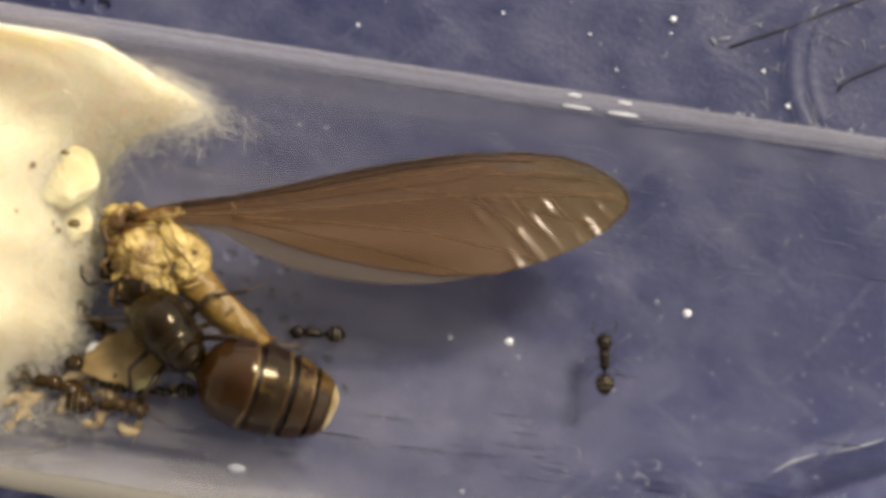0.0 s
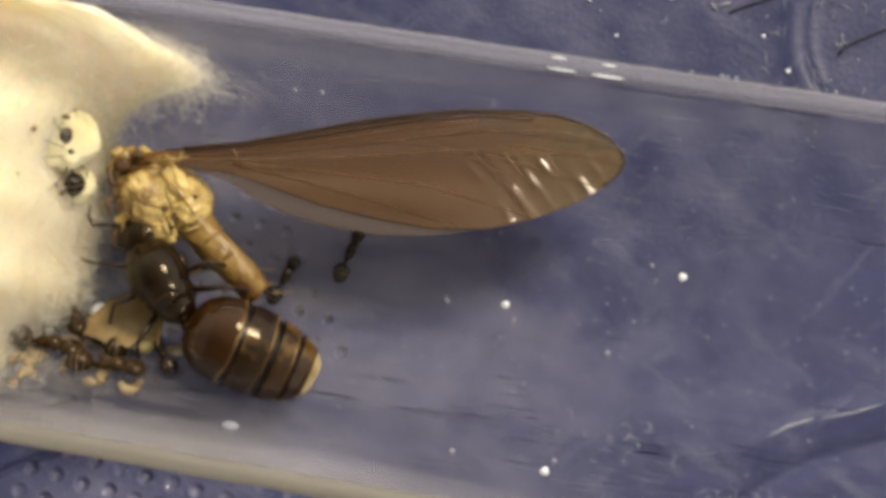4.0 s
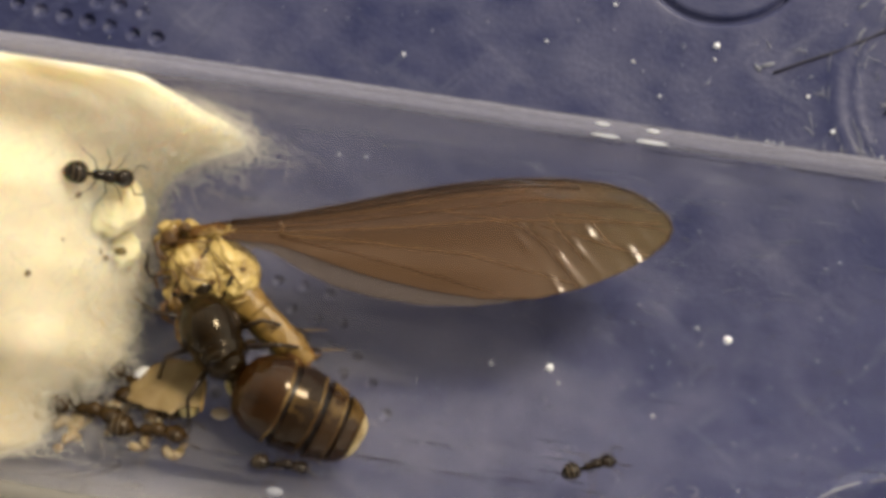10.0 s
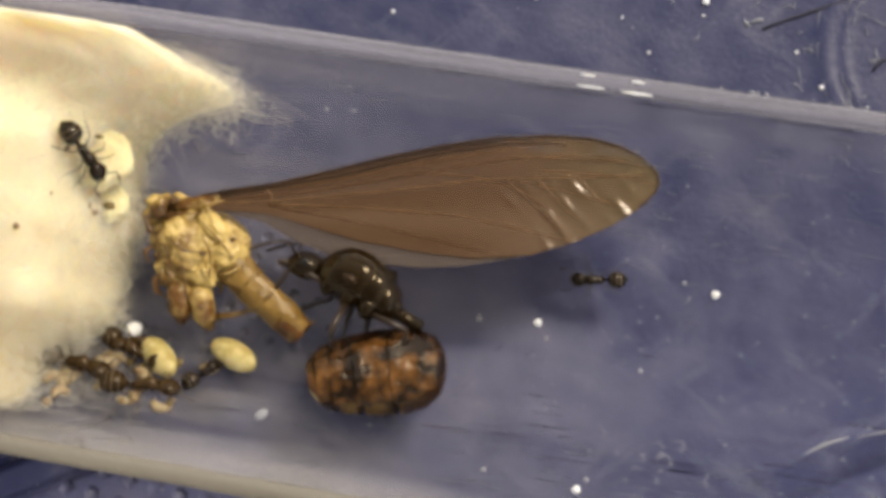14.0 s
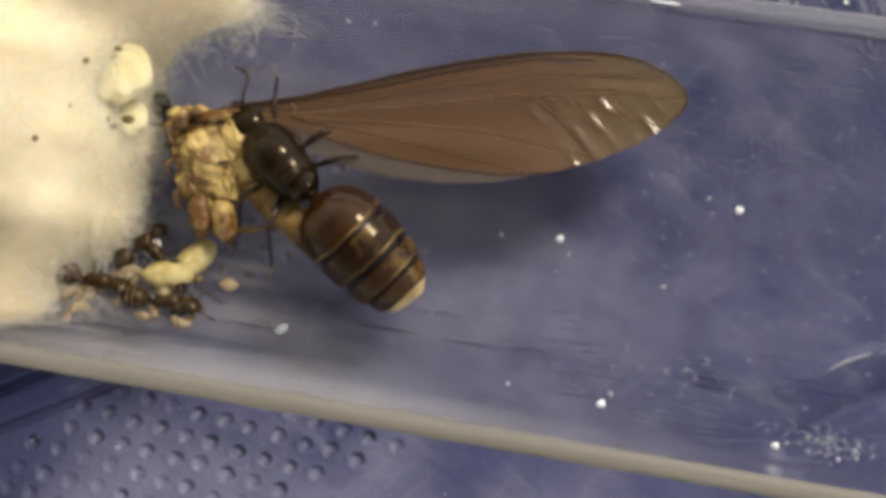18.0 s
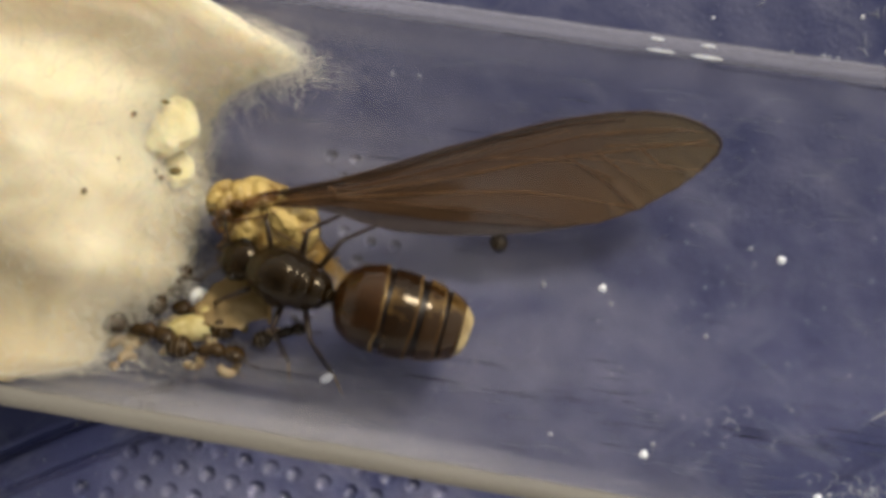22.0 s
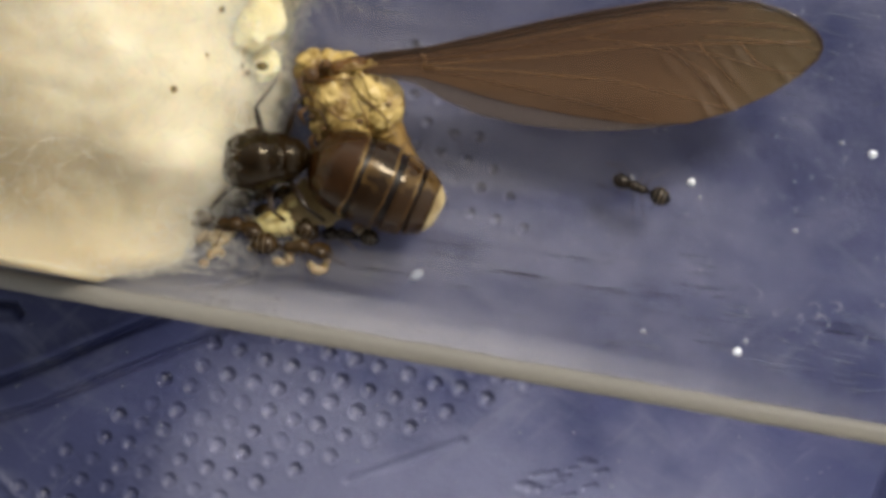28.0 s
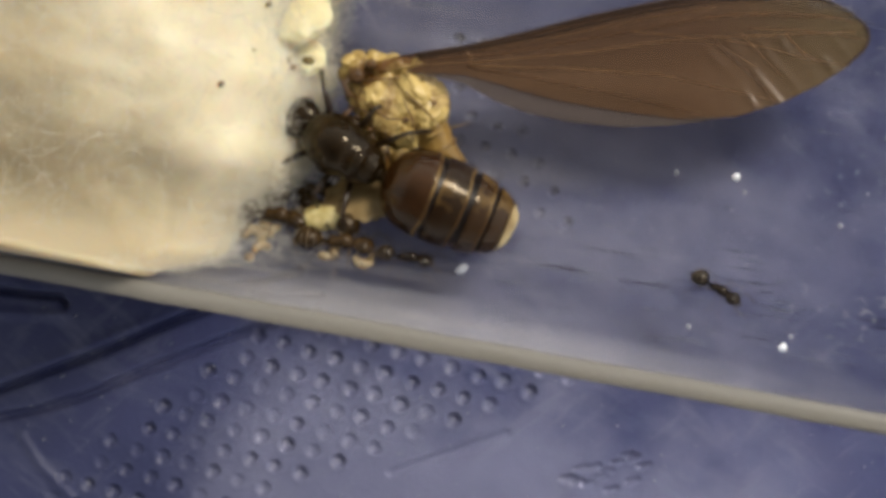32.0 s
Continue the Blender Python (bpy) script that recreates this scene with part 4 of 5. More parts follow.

▶ **SHORT PROBLEM**: Take the listing and print it again exactly, but without any pictures.

▶ **WRITTEN ANSWER**:
0.0 s
4.0 s
10.0 s
14.0 s
18.0 s
22.0 s
28.0 s
32.0 s
Continue the Blender Python (bpy) script that recreates this scene with part 4 of 5. More parts follow.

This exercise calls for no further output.